Biblical Literalism as Heresy


Biblical Literalism: A Gentile Heresy
 A Journey into a New Christianity 
Through
 the Doorway of Matthew's Gospel


Reviewed by

Geoffrey W. Sutton

John Shelby Spong retired as Episcopal Bishop of Newark NJ in 2000. He is a strong voice for Progressive Christians.

In Biblical Literalism, Spong offers an easy to read commentary on Matthew's Gospel that reveals the Jewish roots of the stories, which are presented in the context of the Jewish calendar.

Spong opines that Christians who read the bible in a literal or near literal fashion and ignore Jewish culture cannot understand the gospel, which was written by a Jewish man for a Jewish audience decades after Jesus' ministry.

Spong reminds (or informs) readers that the story of Jesus in the New Testament begin with the early letters of Paul.
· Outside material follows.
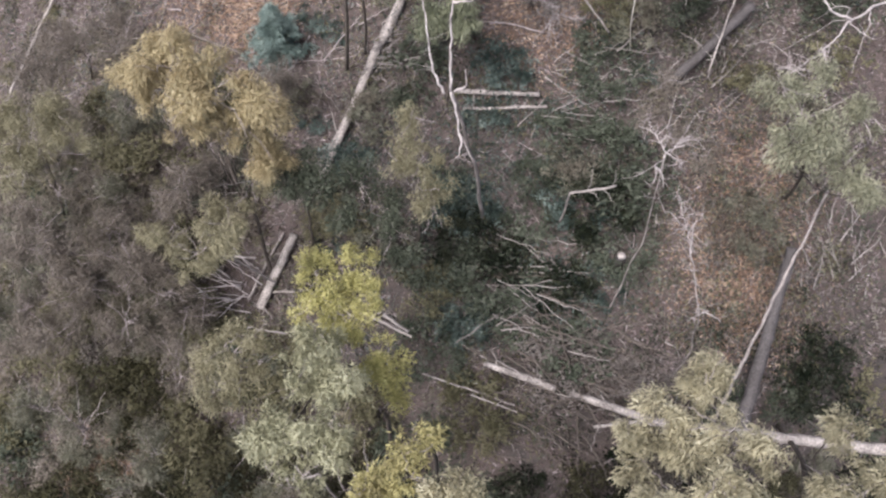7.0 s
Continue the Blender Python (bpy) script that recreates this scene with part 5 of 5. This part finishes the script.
# shrubs that stand out on the slope
plant("dim", 12.2, 22.2, 0.55, 0.5)
plant("brown", 13.8, 23.0, 0.55, 0.5)
plant("dim", 15.4, 22.5, 0.55, 0.5)
plant("shade", 11.0, 23.2, 0.55, 0.5)
plant("dim", 12.8, 24.2, 0.55, 0.5)
plant("olive", 16.6, 23.7, 0.55, 0.5)
plant("dim", 14.6, 24.8, 0.55, 0.5)
plant("dim", 11.3, 25.2, 0.55, 0.5)
plant("brown", 13.2, 26.4, 0.55, 0.5)
plant("shade", 16.2, 26.4, 0.55, 0.5)
plant("olive", 18.1, 22.3, 0.55, 0.5)
plant("dim", 11.7, 25.3, 0.55, 0.5)
plant("grey", 13.0, 26.1, 0.55, 0.5)
plant("dim", 15.6, 25.7, 0.55, 0.5)
plant("olive", 13.0, 22.7, 0.55, 0.5)
plant("shade", 15.9, 23.4, 0.55, 0.5)
plant("dim", 10.9, 23.0, 0.55, 0.5)
plant("shade", -10.2, 47.2, 0.75, 0.8)
plant("shade", -8.4, 47.3, 0.60, 0.8)
plant("shade", -11.5, 48.7, 0.60, 0.8)
plant("shade", -21.3, 50.0, 0.60, 0.8)
plant("dun", -17.0, 45.7, 0.70, 0.6)
plant("dun", -19.1, 44.3, 0.70, 0.6)
plant("olive", -14.4, 44.1, 0.60, 0.6)
plant("brown", -13.5, 48.3, 0.80, 0.7)
plant("brown", -17.6, 50.9, 0.90, 0.7)
plant("brown", -19.8, 54.5, 0.90, 0.8)
plant("grey", -5.5, 39.5, 0.60, 0.6)
plant("grey", -2.9, 38.4, 0.70, 0.6)
plant("teal", -3.9, 37.1, 0.80, 0.8)
plant("olive", -4.4, 34.9, 0.80, 0.7)
plant("grey", -2.8, 34.1, 0.80, 0.7)
plant("teal", 7.2, 38.7, 0.60, 0.8)
plant("teal", 1.8, 39.4, 0.90, 0.7)
plant("olive", 9.2, 41.4, 0.70, 0.7)
plant("olive", 5.6, 40.7, 0.60, 0.6)
plant("brown", 3.2, 41.4, 0.60, 0.6)
plant("teal", 11.1, 18.2, 0.80, 0.9)
plant("teal", 1.2, 38.0, 0.80, 0.7)
plant("grey", 4.2, 35.7, 0.70, 0.7)
plant("shade", 12.3, 42.1, 0.80, 0.9)
plant("shade", 12.9, 40.4, 0.70, 0.9)
plant("grey", 12.0, 37.4, 0.80, 0.8)
plant("dun", -10.8, 42.2, 0.50, 0.5)
plant("dun", -12.9, 41.1, 0.60, 0.5)
plant("grey", -16.7, 40.2, 0.80, 0.6)
plant("dun", -18.6, 38.8, 0.80, 0.6)
plant("olive", -4.7, 44.0, 0.50, 0.6)
plant("shade", -4.4, 43.8, 0.30, 0.7)
plant("grey", -5.7, 50.0, 0.70, 0.7)
plant("shade", -7.6, 48.7, 0.60, 0.8)
plant("olive", 1.5, 48.1, 0.80, 0.8)
plant("shade", 7.8, 46.5, 1.00, 1.0)
plant("shade", 6.6, 47.2, 0.90, 1.0)
plant("olive", 3.7, 42.2, 0.60, 0.6)
plant("brown", 3.5, 41.3, 0.60, 0.6)
plant("brown", -1.7, 48.9, 0.70, 0.6)
plant("olive", -9.8, 46.3, 0.40, 0.5)
plant("brown", -17.9, 49.8, 0.80, 0.7)
plant("grey", -17.4, 36.2, 0.90, 0.8)
plant("dim", -11.3, 26.0, 0.80, 0.9)
plant("dim", -6.1, 24.8, 0.90, 0.9)
plant("olive", -9.3, 26.7, 0.80, 0.9)
plant("brown", -14.8, 32.0, 0.80, 0.8)
plant("dim", -16.8, 26.5, 0.90, 0.6)
plant("shade", -16.7, 38.4, 0.90, 0.9)
plant("dim", -15.9, 23.3, 1.00, 0.6)
plant("dim", -16.8, 22.4, 0.90, 0.6)
plant("brown", -14.1, 24.7, 0.80, 0.7)

# The dark and dim thickets are coloured as if they lay in shade.
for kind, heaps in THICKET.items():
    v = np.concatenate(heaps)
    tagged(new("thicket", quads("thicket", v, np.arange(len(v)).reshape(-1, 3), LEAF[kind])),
           {"dark": "dark green", "shade": "shade-toned green", "olive": "dull olive", "grey": "grey green", "brown": "dry brown", "dun": "straw olive", "teal": "teal green", "dim": "shade-dimmed olive"}[kind] + " thicket of shrubs round the slope", "thicket", kind="stuff")

# ---- thin saplings with wispy crowns ----
SPOTS = {"dun": "thin sapling with a wispy straw olive crown", "grey": "thin sapling with a wispy grey crown", "brown": "thin sapling with a wispy brown crown"}
for j in range(3):
    for i in range(5):
        x, y = -17.5 + 2.4 * (i + rng.random()), 29.5 + 3.2 * (j + rng.random())
        if beside_log(x, y, 1.6):
            continue
        kind = ("dun", "grey", "dun")[int(rng.integers(0, 3))]
        g = float(ground_z(x, y))
        high = rng.uniform(2.6, 5.0)
        leafy_tree(kind, SPOTS[kind], (x, y), [(x + rng.normal(0, 0.5), y + rng.normal(0, 0.5), g + high * s, rng.uniform(0.55, 0.9)) for s in (0.7, 0.85, 1.0)])

# ---- low undergrowth ----
tufts = {}
for _ in range(13000):
    x, y = rng.uniform(-25, 18), rng.uniform(-4, 55)
    if any((x - cx) ** 2 + (y - cy) ** 2 < r * r for cx, cy, r in CLEAR) and rng.random() < 0.9:
        continue
    if math.sin(1.1 * x + 0.6 * y) * math.sin(0.8 * y - 0.5 * x) < rng.uniform(-1.1, 0.3):
        continue
    kinds, pick = mix_at(x, y)[0], rng.random()
    for kind, s in kinds:
        pick -= s
        if pick <= 0:
            tufts.setdefault(kind, []).append((x, y))
            break
for _ in range(9000):
    x, y = rng.uniform(-20, 15), rng.uniform(29, 54)
    open_ground = any((x - cx) ** 2 + (y - cy) ** 2 < r * r for cx, cy, r in CLEAR)
    if noise.noise(Vector((0.9 * x, 0.9 * y, 3.0))) + 0.5 * noise.noise(Vector((2.3 * x, 2.3 * y, 9.0))) < (0.45 if open_ground else 0.02):
        continue
    kinds, pick = mix_at(x, y)[0], rng.random()
    for kind, s in kinds:
        pick -= s
        if pick <= 0:
            tufts.setdefault(kind, []).append((x, y))
            break
# Dark and dim tufts repeat the shade put into those leaf colours.
for kind, spots in tufts.items():
    spots = np.repeat(np.array(spots), 18, axis=0)
    k = len(spots)
    xy = spots + rng.normal(0, 0.28, (k, 2))
    at = np.concatenate([xy, (ground_z(xy[:, 0], xy[:, 1]) + rng.gamma(2.0, 0.14, k))[:, None]], 1)
    tagged(new("undergrowth", quads("undergrowth", *leaf_blades(at, rng.normal(0, 0.8, (k, 3)) + [0, 0, 0.2], rng.uniform(0.12, 0.26, k), rng.uniform(0.04, 0.08, k)), LEAF[kind])),
           "low undergrowth of " + {"dark": "dark green", "shade": "shade-toned green", "olive": "dull olive", "grey": "grey green", "brown": "dry brown", "dun": "straw olive", "teal": "teal green", "dim": "shade-dimmed olive"}[kind] + " leaves on the slope", "undergrowth", kind="stuff")


# ---- leaf litter and sticks on the ground ----
k = 150000
at = np.stack([rng.uniform(-24, 16, k), 24 + 34 * rng.random(k) ** 0.8, np.zeros(k)], -1)
at[:, 2] = ground_z(at[:, 0], at[:, 1]) + rng.uniform(0.01, 0.06, k)
flat = rng.normal(0, 1, (k, 3)) * [1, 1, 0.25] + [0, 0, 0]
tagged(new("leaf_litter", quads("leaf_litter", *leaf_blades(at, flat, rng.uniform(0.08, 0.32, k), rng.uniform(0.025, 0.075, k)), LITTER)),
       "fallen brown and tan leaves and bark strips on soil", "leaf litter", kind="stuff")
xy = np.concatenate([rng.normal(0, 0.55 * r, (int(2600 * r), 2)) + [cx, cy] for cx, cy, r in CLEAR[1:5] + ((9.8, 20.9, 1.2), (10.0, 31.5, 2.6), (10.5, 35.0, 2.6), (-14.0, 27.0, 2.0))])
k = len(xy)
at = np.concatenate([xy, (ground_z(xy[:, 0], xy[:, 1]) + rng.uniform(0.03, 0.1, k))[:, None]], 1)
tagged(new("bark_litter", quads("bark_litter", *leaf_blades(at, rng.normal(0, 1, (k, 3)) * [1, 1, 0.2], rng.uniform(0.05, 0.26, k), rng.uniform(0.02, 0.055, k)), BARK_LITTER)),
       "orange brown shed bark and leaves in open patches", "leaf litter", kind="stuff")
k = 1500
at = np.stack([rng.uniform(-20, 13, k), rng.uniform(27, 54, k), np.zeros(k)], -1)
at[:, 2] = ground_z(at[:, 0], at[:, 1]) + 0.06
way = rng.normal(0, 1, (k, 3)) * [1, 1, 0.15]
sticks = twig_paths(at, way, rng.uniform(0.3, 1.5, k), 6, 0.12)
sticks[..., 2] = np.maximum(sticks[..., 2], ground_z(sticks[..., 0], sticks[..., 1]) + 0.03)
tagged(new("fallen_sticks", quads("fallen_sticks", *tubes(sticks, np.linspace(0.019, 0.007, 6)[None] * rng.uniform(0.5, 1.6, (k, 1)), 3, False), WOOD["grey_bark"], True)),
       "scattered thin grey sticks on the litter", "sticks", kind="stuff")


def brush_heap(label, x, y, n, wide, turn, wood, high=0.7):
    """A heap of crossed sticks and thin branches."""
    foot = np.array([x, y, float(ground_z(x, y))])
    start = rng.normal(0, 0.4 * wide, (n, 3)) * [1, 1, 0] + [0, 0, 0.1]
    start[:, 2] += ground_z(start[:, 0] + x, start[:, 1] + y) - foot[2] + rng.uniform(0, high, n)
    a = radians(turn) + rng.normal(0, 0.45, n)
    p = twig_paths(start, np.stack([np.cos(a), np.sin(a), rng.normal(0.1, 0.15, n)], -1), rng.uniform(0.5, 1.0, n) * wide, 8, 0.05)
    p = p[:, :1] + (p - p[:, :1]) * 0.25 + (p[:, -1:] - p[:, :1]) * np.linspace(0, 0.75, 8)[None, :, None]
    v, f = tubes(p, np.linspace(0.03, 0.012, 8)[None] * rng.uniform(0.5, 1.3, (n, 1)), 5)
    root = new("brush_heap", quads("brush_heap", v, f, WOOD[wood], True))
    root.location = foot
    return tagged(root, label, "brush heap", "brush heaps", kind="stuff")


brush_heap("heap of grey crossed sticks in dark brush", 1.4, 31.2, 34, 2.8, -33, "grey_bark", 1.2)
brush_heap("heap of grey crossed sticks in dark brush", 2.5, 29.8, 30, 2.8, -30, "bark", 1.2)
brush_heap("fan of pale dry sticks on leaf litter", -8.3, 33.1, 26, 1.9, 168, "dead_wood", 1.0)
brush_heap("heap of dark sticks beside a fallen trunk", -2.6, 40.2, 30, 1.5, 35, "grey_bark")
brush_heap("heap of pale dry sticks on the slope", 4.0, 47.2, 36, 1.6, 0, "dead_wood")
HEAPS = [(2.3, 29.2), (4.0, 28.8), (8.9, 39.2), (4.7, 37.9), (13.7, 32.7)]
brush_heap("heap of grey crossed branches in dark brush", *HEAPS[0], 40, 2.8, -30, "bark", 1.4)
brush_heap("heap of grey crossed branches in dark brush", *HEAPS[1], 50, 2.8, -20, "bark")
brush_heap("heap of grey crossed branches in low brush", *HEAPS[2], 30, 2.4, 60, "grey_bark")
brush_heap("heap of grey crossed branches in low brush", *HEAPS[3], 30, 2.2, 20, "grey_bark")
brush_heap("heap of dry grey sticks on leaf litter", *HEAPS[4], 30, 2.4, 75, "grey_bark")

# ---- loose thin branches across the slope ----
for _ in range(90):
    x, y, a, size = rng.uniform(-16, 13), rng.uniform(31, 49), rng.uniform(0, 3.14), rng.uniform(1.2, 3.8)
    ends = [(x - 0.5 * size * math.cos(a), y - 0.5 * size * math.sin(a)), (x + 0.5 * size * math.cos(a), y + 0.5 * size * math.sin(a))]
    lift = rng.uniform(0.05, 0.35)
    r = rng.uniform(0.014, 0.032)
    kind = ("grey_bark", "log", "bark", "twig")[int(rng.integers(0, 4))]
    fallen(kind, {"grey_bark": "thin grey branch lying on the slope", "log": "thin pale branch lying on the slope",
                  "bark": "thin dark branch lying on the slope", "twig": "thin lilac grey branch lying on the slope"}[kind],
           *((px, py, float(ground_z(px, py)) + lift) for px, py in ends), r, 0.6 * r, 0.5)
Years later, we get Mark, Matthew, Luke, and John. Paul's story of Jesus is limited and what he leaves out is significant. Mark's story comes much later and leaves out much added later by the other authors. But Matthew stands out to Spong as it appears to follow an order matching the reading of scripture in the synagogue.  People like Moses and Elijah figure prominently in Jewish life, in Matthew's gospel, and in Spong's understanding of Jesus. For example, Jesus' Red Sea experience occurs during his baptism and his shining moment, like that of Moses's meeting with God, occurs at the transfiguration.
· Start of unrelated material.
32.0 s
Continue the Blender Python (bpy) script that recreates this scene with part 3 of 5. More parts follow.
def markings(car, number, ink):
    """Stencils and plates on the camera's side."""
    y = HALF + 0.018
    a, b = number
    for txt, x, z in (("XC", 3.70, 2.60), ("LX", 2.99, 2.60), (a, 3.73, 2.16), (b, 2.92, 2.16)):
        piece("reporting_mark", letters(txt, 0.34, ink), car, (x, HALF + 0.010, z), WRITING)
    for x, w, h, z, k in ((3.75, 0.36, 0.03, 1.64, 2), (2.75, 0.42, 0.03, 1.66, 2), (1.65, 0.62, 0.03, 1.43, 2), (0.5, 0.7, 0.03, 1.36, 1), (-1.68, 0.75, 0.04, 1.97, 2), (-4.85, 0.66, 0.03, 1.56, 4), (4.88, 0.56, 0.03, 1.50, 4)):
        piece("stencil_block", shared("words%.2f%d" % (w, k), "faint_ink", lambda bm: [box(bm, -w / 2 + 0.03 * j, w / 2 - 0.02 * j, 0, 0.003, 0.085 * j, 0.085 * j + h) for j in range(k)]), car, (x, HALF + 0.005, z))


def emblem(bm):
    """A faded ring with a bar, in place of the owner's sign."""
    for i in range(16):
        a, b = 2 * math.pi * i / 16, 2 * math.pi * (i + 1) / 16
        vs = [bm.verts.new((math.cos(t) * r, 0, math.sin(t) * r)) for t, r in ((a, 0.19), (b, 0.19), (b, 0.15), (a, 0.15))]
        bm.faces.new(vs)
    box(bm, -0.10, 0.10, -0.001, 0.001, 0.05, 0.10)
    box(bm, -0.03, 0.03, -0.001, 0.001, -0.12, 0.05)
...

If you read Biblical Literalism, I suggest creating a list of the Jewish holy days to track Spong's analysis of the gospel.

At times, Spong seems harsh in his reminder of the problem with fundamentalist interpretations of the Bible, including this gospel. Perhaps that is understandable in light of the attacks he has experienced from those who continue to read these texts in a literal way.

It is no secret that Christians are leaving the church. And that many youth consider believers "unChristian." This book may be a way for ex-Christians to find their way back to a meaningful understanding of faith. Spong's Biblical Literalism may also appeal to those whose intelligence rebels against the simplistic biblical quips reinforcing someone's view of what the Bible says.

I would hesitate to recommend Biblical Literalism to fundamentalist and conservative evangelical friends because I hypothesize it would evoke anger and defensive maneuvers, but then again, the gospel has always been divisive.

Worth Quoting

“Unless biblical literalism is challenged overtly in the Christian church itself, it will, in my opinion, kill the Christian faith. It is not just a benign nuisance that afflicts Christianity at its edges; it is a mentality that renders the Christian faith unbelievable to an increasing number of the citizens of our world.
-John Shelby Spong


“The Christian story did not drop from heaven fully written. It grew and developed year by year over a period of forty-two to seventy years. That is not what most Christians have been taught to think, but it is factual. Christianity has always been an evolving story. It was never, even in the New Testament, a finished story.”
-John Shelby Spong


“When any human group decides that they can define God, the outcome is always predictable. The “true faith,” once defined, must then be defended against all critics, and it must also then be forced upon all people—“for their own good, lest their souls be in jeopardy.”
-John Shelby Spong


“I have seen how in our history, people of color have been enslaved by “Bible-quoting” Christians. When slavery was finally threatened with being relegated to the dustbins of history in America, it was that section of this country known as “the Bible Belt” that rose to defend the enslavement of black people in the bloodiest war of American history. When slavery finally died as a legal option on the battlefields of Gettysburg, Antietam and Appomattox, the Christians of the Bible Belt, once again quoting their scriptures for justification, instituted laws of segregation with the full support of the federal government. When those segregation laws finally began to fall in the 1950s and 1960s, I watched the Bible being quoted to justify the use of lead pipes, police dogs, fire hoses and even the bombing of black churches in which little girls in their Easter finery were killed—all in an attempt to preserve “white supremacy.”